COVID-19 : La molécule qui muselle le virus par la pointe
C’est une toute nouvelle stratégie thérapeutique et prophylactique que propose cette équipe de virologues et pharmacologues de l’Université de Bonn : attaquer le virus par son arme principale mais aussi l’un de ses talons d’Achille. Car, la protéine Spike est la clé d’entrée du SARS-CoV-2 dans nos cellules mais aussi l’un des principaux signaux reconnus par notre système immunitaire en cas d’infection COVID-19. Les chercheurs allemands proposent et testent ici in vitro, une nouvelle molécule aptamère qui vient museler la protéine de pointe, ce qui empêche le virus d’infecter la cellule hôte.
Ces travaux, présentés dans la revue Angewandte Chemie apportent une première preuve d’efficacité de la molécule, in vitro : la molécule bloque un pseudo coronavirus selon un mécanisme différent de celui des inhibiteurs déjà connus.
Un aptamère qui se fixe différemment à la protéine Spike
Les aptamères sont de courtes chaînes d'ADN qui se fixent « volontiers » à d'autres molécules. Contrairement à l'ADN constitué de 2 brins parallèles dont les côtés collants se font face et qui s'enroulent l'un autour de l'autre comme deux fils torsadés, les aptamères sont monocaténaires (ou simples brins). Cela leur permet de former des liaisons avec des molécules auxquelles l'ADN ne se lierait pas et d'influencer leur fonction. Les aptamères constituent aujourd’hui une voie de recherche privilégiée de nouveaux principes actifs, en raison de cette capacité à se « plugger » mais aussi parce qu’il est facile de produire d'énormes bibliothèques d'aptamères différents. Les chercheurs ont d’ailleurs utilisé une grande base d’aptamères pour isoler des candidats capables de se fixer à la protéine de pointe du SARS-CoV-2.

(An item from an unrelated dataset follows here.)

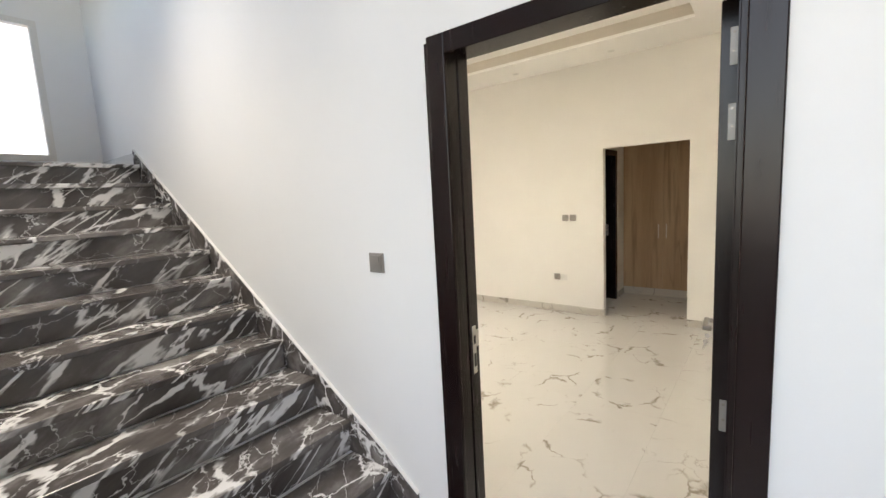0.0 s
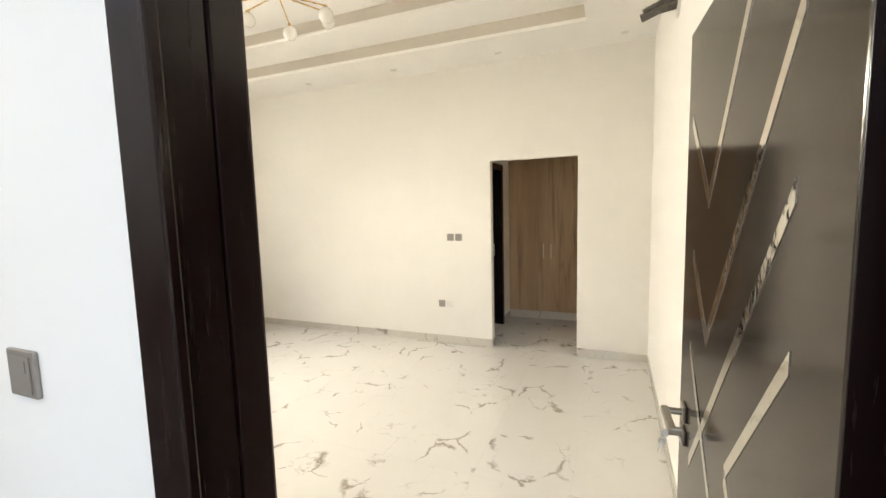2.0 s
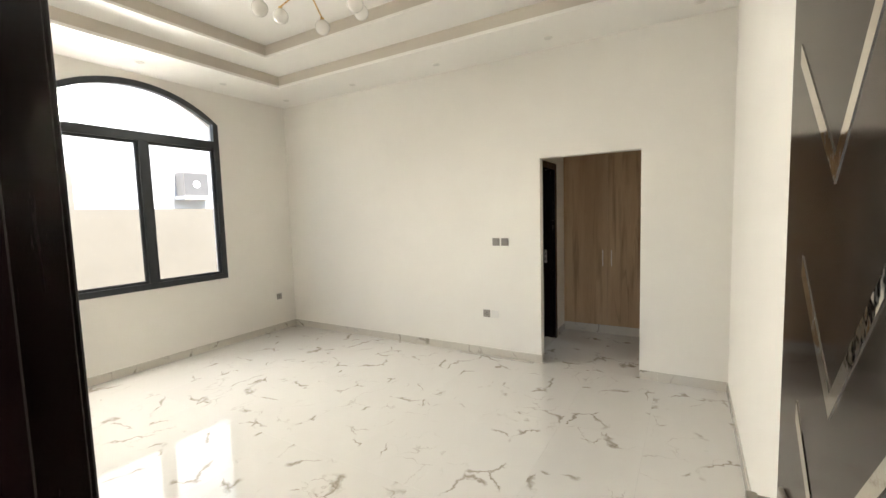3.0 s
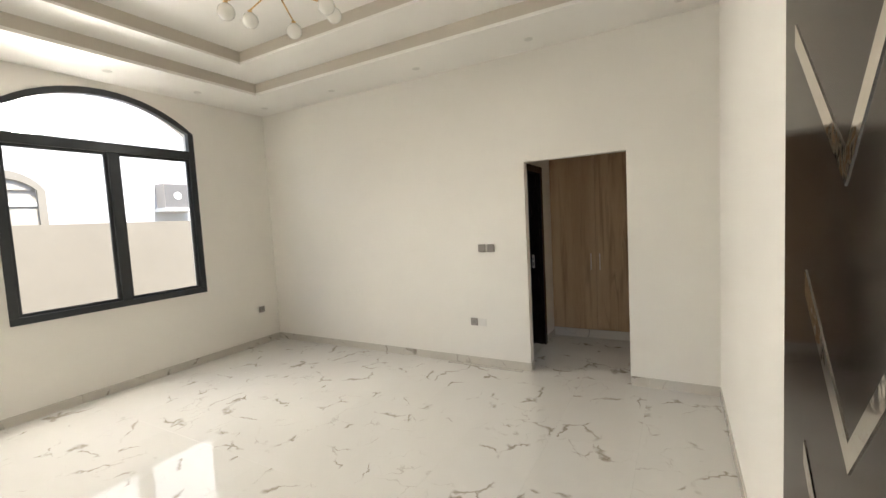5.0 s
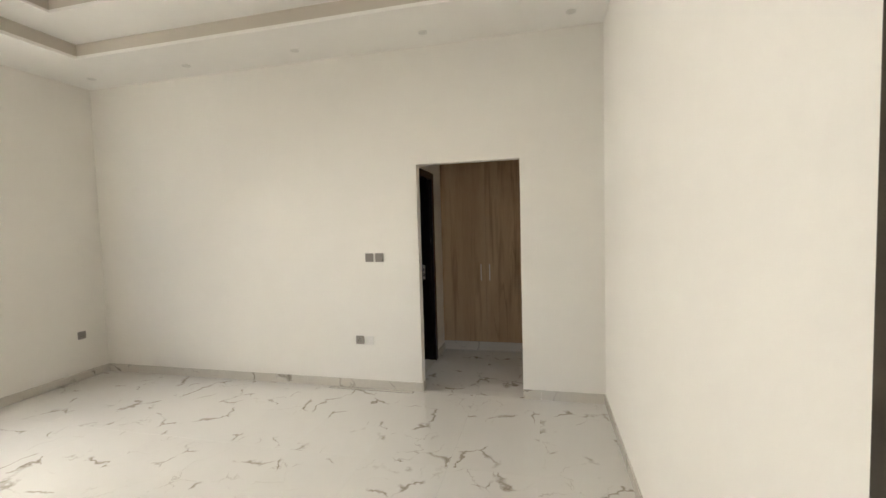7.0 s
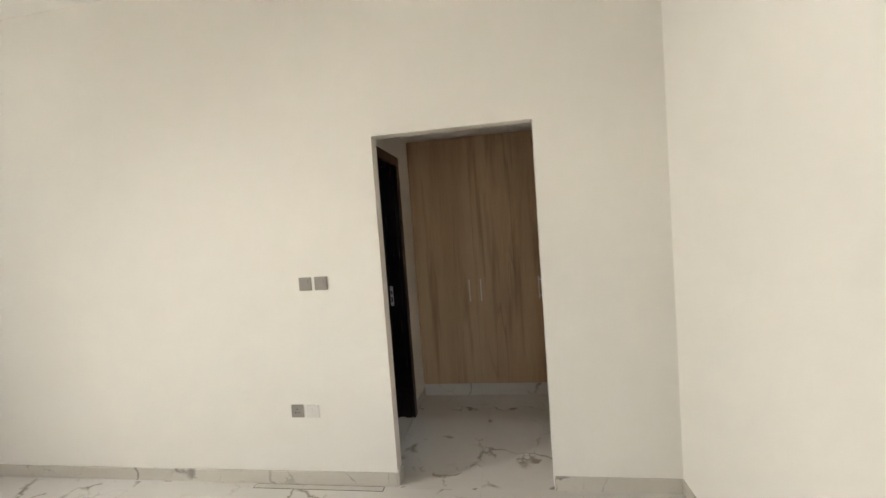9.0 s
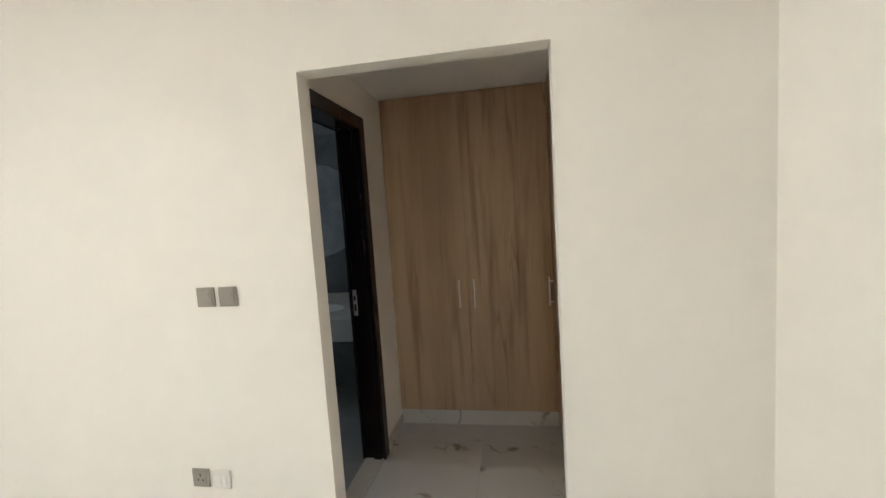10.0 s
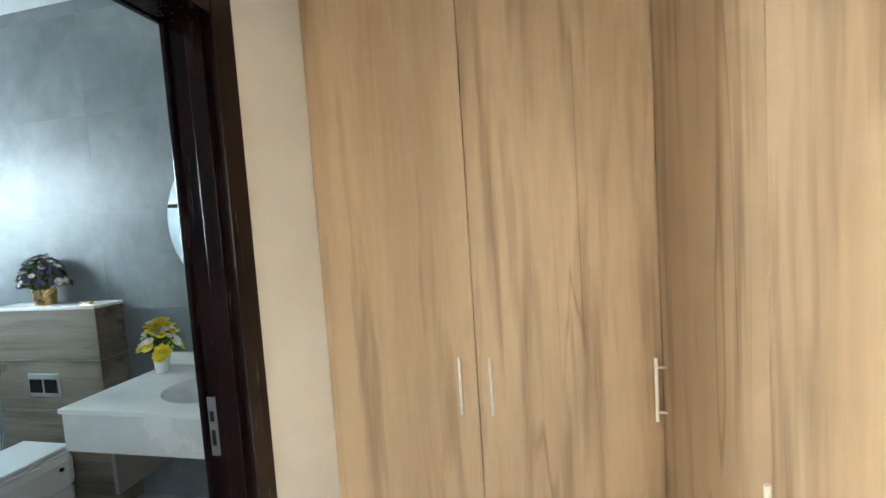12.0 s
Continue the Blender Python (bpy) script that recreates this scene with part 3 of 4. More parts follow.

Cibler Spike : l’auteur principal, le Pr Günter Mayer de l'Institut Life and Medical Sciences (LIMES) à l'Université de Bonn rappelle que son équipe est partie du postulat que la protéine Spike est essentielle pour l'infection. Le virus l'utilise pour s'ancrer sur les cellules qu’il infecte : durant ce processus, la protéine Spike se lie à une molécule à la surface ces cellules, ou récepteur, ACE2, qui s’arrime avec la protéine de pointe. Le virus peut ensuite fusionner avec la cellule hôte et la reprogrammer pour se répliquer. « En défense », nos anticorps tentent d’empêcher cet amarrage », mais différemment de l’aptamère, en se fixant au domaine de liaison de Spike au récepteur ACE (RBD ou receptor binding domain).
Un aptamère nommé « SP6 » : SP6 se lie également à la protéine de pointe, mais à un site différent : il n'empêche pas le virus de s'accrocher à la cellule hôte mais, en tous cas, réduit le taux d'infection par le virus.
« Nous ne savons pas encore quel mécanisme est responsable de cet effet anti-infectieux »
Les premiers résultats in vitro sont très prometteurs, mais les scientifiques vont encore devoir les reproduire avec le « vrai » coronavirus Ensuite viendront les études précliniques, puis les essais cliniques. Cependant, la voie des aptamères semble très prometteuse car elle bloque l’infection différemment des principes actifs existants qui ciblent principalement le domaine de liaison au récepteur.
Un aptamère anti-mutation ? Cette piste des aptamère est d’autant plus intéressante que son nouveau principe de liaison pourrait aussi empêcher les mutations du virus qui interviennent au niveau du RBD.